Will Steffen, Australian Climate Commissioner, Executive Director of the ANU Climate Change Institute at Australian National University
The Conversation, 4 March 2013
The hottest summer on record. The hottest month on record. The hottest day ever recorded for the whole of Australia. Heatwaves, bushfires, record rainfall and floods – extreme events across the land. This was the angry summer.
The Climate Commission's latest report, The Angry Summer, assesses the events of this summer and the influence of climate change on them.
Australia is a land of "droughts and flooding rains". Our history is defined by extreme events. Black Friday in 1939, Cyclone Tracy in 1974, Ash Wednesday in 1983, Black Saturday in 2009 and the terrible floods of the last few years – disasters are etched into the Australian psyche. The angry summer continues this history of extremes.

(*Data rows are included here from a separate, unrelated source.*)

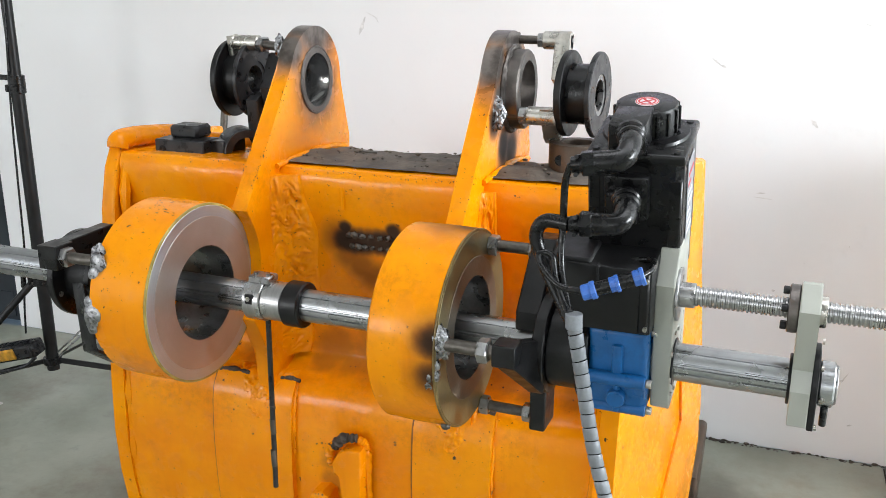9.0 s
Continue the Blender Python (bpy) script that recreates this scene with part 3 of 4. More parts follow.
# grimy gaps along the top edges of the wear plates
for x0, x1 in ((-1.318, -1.235), (-1.15, -1.10), (-0.795, -0.745), (-0.655, -0.615)):
    bm = bmesh.new()
    bead(bm, [(x0, 2.262, 0.778), ((x0 + x1) / 2, 2.264, 0.781), (x1, 2.262, 0.778)], 0.0065, x0 * 9)
    part("grime", bm, DIRT, bucket)
for x0, zt, zl in ((-0.614, 0.765, 0.14), (-1.108, 0.765, 0.60)):
    bm = bmesh.new()
    bead(bm, [(x0, skin(zt + (zl - zt) * i / 6, 0.003)[0].y, zt + (zl - zt) * i / 6) for i in range(7)], 0.0065, x0 * 5, 6, 8)
    part("weld_seam", bm, PLATEP, bucket)

# thin dark-orange lines standing in for the shadow along the plates' left edges
for x0, zt, zl in ((-1.330, 0.77, 0.36), (-0.804, 0.77, 0.13)):
    bm = bmesh.new()
    tube(bm, [(x0, skin(zt + (zl - zt) * i / 12, 0.0015)[0].y, zt + (zl - zt) * i / 12) for i in range(13)], 0.0034, 6)
    part("grime_line", bm, EDGE_SHADE, bucket)
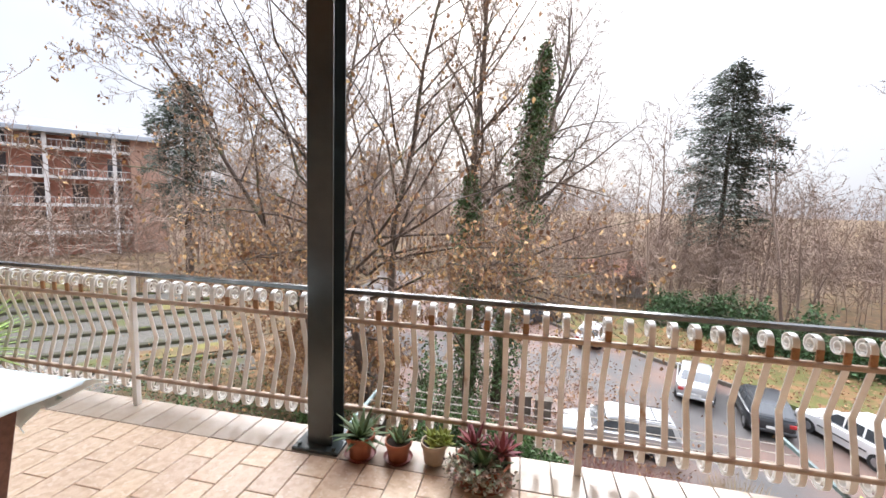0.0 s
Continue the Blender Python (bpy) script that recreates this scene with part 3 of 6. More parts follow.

The angry summer is unusual for the record-breaking intensity and duration of the weather events. The season began with one of the driest periods on record from July to December. The heatwave in late December 2012 and the first weeks of January 2013 was unusually long and widespread. During this heat event more than 70% of Australia experienced extreme temperatures at some stage. The hot, dry weather contributed to dangerous bushfire conditions in many parts of Australia.
Later in the summer, parts of Queensland and New South Wales experienced record-breaking heavy rainfall, with daily rainfall of more than 400 millimetres in many locations. This rainfall produced severe flooding along the coast of Queensland and northern New South Wales.
All weather is influenced by climate change. The climate system is warmer and moister than it was 50 years ago, and this influences the nature, impact and intensity of extreme weather events. All of the extreme weather events of the angry summer occurred in a climate system that has vastly more heat compared to 50 years ago. That means that they were all influenced to some extent by a climate that is fundamentally shifting.
The average temperature in Australia has risen by 0.9°C since 1910. The change in average temperature has greater impacts at the margins of the temperature scale. It is highly likely that extreme hot weather will become more frequent and severe in Australia over the coming decades. Australia's angry summer shows that climate change is already adversely affecting Australians.
Looking towards the future, it is virtually certain that extreme hot weather will continue to become even more frequent and severe around the globe, including Australia, over the coming decades. It is also likely that the frequency of heavy rainfall will increase over many areas of the globe.
In Australia and around the world we need to take urgent action to reduce greenhouse gas emissions. The preventative action we take now and in the coming years will greatly influence the extent of climate change in the future, and therefore the severity of extreme weather events that our children and grandchildren will have to cope with.
This is the critical decade to get on with the job.